For the last few weeks, since the President’s speech, Economist/YouGov Polls have shown popular support for tax cuts for all – though many of those supporters change their position if tax cuts would increase the federal budget deficit. But there is less support for two changes that have been suggested as part of the tax reform plan – trading deductions for some people in return for an increase in the standard deduction. Nearly half the public doesn’t know whether or not the deductions for state and local taxes should be eliminated as part of the trade off. Those with an opinion are split. There is broad opposition to eliminating the home mortgage interest deduction. Republicans with an opinion are willing to eliminate the deduction for state and local taxes, but they agree that the home mortgage deductions should stay.

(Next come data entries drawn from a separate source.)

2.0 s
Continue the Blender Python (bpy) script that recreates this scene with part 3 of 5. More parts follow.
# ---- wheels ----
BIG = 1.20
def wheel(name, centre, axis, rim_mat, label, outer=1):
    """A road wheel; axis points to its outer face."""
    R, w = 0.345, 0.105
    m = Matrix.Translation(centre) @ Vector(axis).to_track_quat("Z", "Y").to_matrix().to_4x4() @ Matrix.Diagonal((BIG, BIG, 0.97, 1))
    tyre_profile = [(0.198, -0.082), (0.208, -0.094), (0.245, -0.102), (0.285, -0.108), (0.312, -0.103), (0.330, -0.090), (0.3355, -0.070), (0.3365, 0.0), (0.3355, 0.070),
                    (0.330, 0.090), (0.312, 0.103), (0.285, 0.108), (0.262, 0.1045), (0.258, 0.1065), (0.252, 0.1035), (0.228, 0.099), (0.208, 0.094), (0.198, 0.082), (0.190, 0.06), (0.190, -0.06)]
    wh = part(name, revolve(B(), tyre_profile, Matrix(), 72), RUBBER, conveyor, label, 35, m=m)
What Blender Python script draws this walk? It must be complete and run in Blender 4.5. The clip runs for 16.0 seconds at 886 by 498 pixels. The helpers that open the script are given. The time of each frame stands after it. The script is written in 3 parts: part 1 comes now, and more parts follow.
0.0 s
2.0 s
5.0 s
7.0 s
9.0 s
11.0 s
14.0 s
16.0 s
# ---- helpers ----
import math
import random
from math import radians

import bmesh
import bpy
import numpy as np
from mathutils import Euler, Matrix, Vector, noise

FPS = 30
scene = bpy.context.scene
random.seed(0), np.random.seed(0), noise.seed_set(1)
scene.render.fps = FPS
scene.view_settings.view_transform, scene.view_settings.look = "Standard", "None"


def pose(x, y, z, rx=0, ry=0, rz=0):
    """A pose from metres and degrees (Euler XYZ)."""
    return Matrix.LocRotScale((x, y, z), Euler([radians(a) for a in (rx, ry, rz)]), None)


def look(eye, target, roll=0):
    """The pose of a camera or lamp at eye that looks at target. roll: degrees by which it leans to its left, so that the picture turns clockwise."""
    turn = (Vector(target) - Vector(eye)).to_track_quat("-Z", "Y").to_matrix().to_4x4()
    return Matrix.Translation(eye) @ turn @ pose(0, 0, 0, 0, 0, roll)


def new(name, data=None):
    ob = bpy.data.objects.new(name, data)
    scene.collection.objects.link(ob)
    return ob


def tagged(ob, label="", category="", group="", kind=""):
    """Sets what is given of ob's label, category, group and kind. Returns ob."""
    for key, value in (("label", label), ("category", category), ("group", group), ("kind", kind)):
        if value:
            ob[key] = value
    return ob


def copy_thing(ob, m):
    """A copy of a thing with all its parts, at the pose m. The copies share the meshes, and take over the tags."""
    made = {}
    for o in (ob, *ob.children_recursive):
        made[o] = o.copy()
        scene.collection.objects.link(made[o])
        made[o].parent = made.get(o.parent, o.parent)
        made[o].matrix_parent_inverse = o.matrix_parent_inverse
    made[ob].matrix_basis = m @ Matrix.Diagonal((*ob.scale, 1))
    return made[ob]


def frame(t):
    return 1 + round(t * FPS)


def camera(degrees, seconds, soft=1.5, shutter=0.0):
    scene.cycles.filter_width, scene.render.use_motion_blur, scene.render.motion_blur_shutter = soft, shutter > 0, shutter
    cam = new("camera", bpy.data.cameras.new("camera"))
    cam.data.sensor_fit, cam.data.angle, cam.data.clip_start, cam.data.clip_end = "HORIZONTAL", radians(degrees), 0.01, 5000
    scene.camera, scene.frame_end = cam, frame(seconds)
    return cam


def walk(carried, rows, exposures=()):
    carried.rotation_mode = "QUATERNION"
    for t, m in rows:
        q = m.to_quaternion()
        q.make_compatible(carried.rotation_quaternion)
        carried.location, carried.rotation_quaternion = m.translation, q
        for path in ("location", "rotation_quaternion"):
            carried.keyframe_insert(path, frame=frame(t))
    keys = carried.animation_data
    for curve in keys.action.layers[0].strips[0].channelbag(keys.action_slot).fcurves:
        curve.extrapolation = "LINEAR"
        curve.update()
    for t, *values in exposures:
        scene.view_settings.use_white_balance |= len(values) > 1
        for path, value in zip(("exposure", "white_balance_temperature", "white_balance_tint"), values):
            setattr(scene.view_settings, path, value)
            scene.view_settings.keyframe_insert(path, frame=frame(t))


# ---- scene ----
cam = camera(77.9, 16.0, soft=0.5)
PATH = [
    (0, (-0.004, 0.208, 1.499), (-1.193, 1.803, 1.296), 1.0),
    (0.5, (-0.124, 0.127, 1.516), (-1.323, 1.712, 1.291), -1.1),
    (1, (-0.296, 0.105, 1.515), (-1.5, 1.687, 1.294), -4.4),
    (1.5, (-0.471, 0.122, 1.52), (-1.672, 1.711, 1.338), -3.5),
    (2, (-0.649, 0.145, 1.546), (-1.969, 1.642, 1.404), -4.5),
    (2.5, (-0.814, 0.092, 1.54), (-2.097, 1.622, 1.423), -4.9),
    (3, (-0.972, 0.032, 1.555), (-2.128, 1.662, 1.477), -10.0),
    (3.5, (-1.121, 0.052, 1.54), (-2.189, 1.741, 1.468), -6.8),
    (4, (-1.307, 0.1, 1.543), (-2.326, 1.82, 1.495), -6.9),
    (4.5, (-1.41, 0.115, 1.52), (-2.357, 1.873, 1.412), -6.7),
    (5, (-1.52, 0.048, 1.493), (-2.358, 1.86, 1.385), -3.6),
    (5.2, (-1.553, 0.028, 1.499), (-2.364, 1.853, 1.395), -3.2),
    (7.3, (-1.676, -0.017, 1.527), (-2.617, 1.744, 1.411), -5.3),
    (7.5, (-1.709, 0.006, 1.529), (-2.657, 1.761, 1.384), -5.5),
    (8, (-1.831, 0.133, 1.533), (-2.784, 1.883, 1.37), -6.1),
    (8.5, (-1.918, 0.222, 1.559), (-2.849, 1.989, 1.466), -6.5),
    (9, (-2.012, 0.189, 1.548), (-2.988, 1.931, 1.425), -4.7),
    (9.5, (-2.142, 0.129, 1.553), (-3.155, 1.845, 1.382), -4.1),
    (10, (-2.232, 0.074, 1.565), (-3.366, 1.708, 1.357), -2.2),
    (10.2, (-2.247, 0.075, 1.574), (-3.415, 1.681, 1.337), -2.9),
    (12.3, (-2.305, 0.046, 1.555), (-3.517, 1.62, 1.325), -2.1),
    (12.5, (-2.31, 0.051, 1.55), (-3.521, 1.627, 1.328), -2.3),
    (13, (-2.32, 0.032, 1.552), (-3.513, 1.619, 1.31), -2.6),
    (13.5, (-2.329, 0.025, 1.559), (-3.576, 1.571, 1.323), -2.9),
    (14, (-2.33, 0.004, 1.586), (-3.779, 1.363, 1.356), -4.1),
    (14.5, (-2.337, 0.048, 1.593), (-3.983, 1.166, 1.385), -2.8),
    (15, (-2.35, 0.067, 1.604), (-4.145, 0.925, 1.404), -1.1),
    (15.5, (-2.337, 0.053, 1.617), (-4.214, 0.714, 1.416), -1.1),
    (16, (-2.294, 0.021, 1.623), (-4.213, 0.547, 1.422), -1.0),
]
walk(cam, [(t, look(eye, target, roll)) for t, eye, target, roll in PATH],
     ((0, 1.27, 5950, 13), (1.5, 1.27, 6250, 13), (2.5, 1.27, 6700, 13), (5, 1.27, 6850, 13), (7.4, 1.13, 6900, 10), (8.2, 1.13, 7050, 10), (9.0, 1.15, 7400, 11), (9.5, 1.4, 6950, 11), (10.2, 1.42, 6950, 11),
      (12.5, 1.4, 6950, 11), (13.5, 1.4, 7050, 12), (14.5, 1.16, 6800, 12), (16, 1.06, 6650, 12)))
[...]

There is certainly self-interest in how people view these deductions. Many Americans don’t itemize on their tax returns, choosing instead to take the standard deduction. So they can’t take advantage of these tax breaks. Those with higher incomes are much more likely to itemize.

Those who itemize are not willing to lose those tax advantages. The difference between those who itemize and those who don’t is clear when it comes to state a local taxes. Those who take the standard deduction are divided on whether state and local taxes should be deductible (as is the public overall); those who itemize oppose eliminating that deduction by 44% to 29%.

Not all states have state income taxes; many of those who do are Democratic states. But homeowners live everywhere. And home ownership may be a goal even of those who now rent. Opposition to eliminating the mortgage deduction comes from every political group and from both those who have mortgages and those who do not.

Homeowners who itemize oppose eliminating the mortgage deduction three to one. So do homeowners who take the standard deduction, who could see their standard deduction increase if the mortgage interest deduction were eliminated. Those homeowners oppose that change by about two to one. Even renters, who do not and cannot benefit from this deduction, oppose its elimination, though half have no opinion.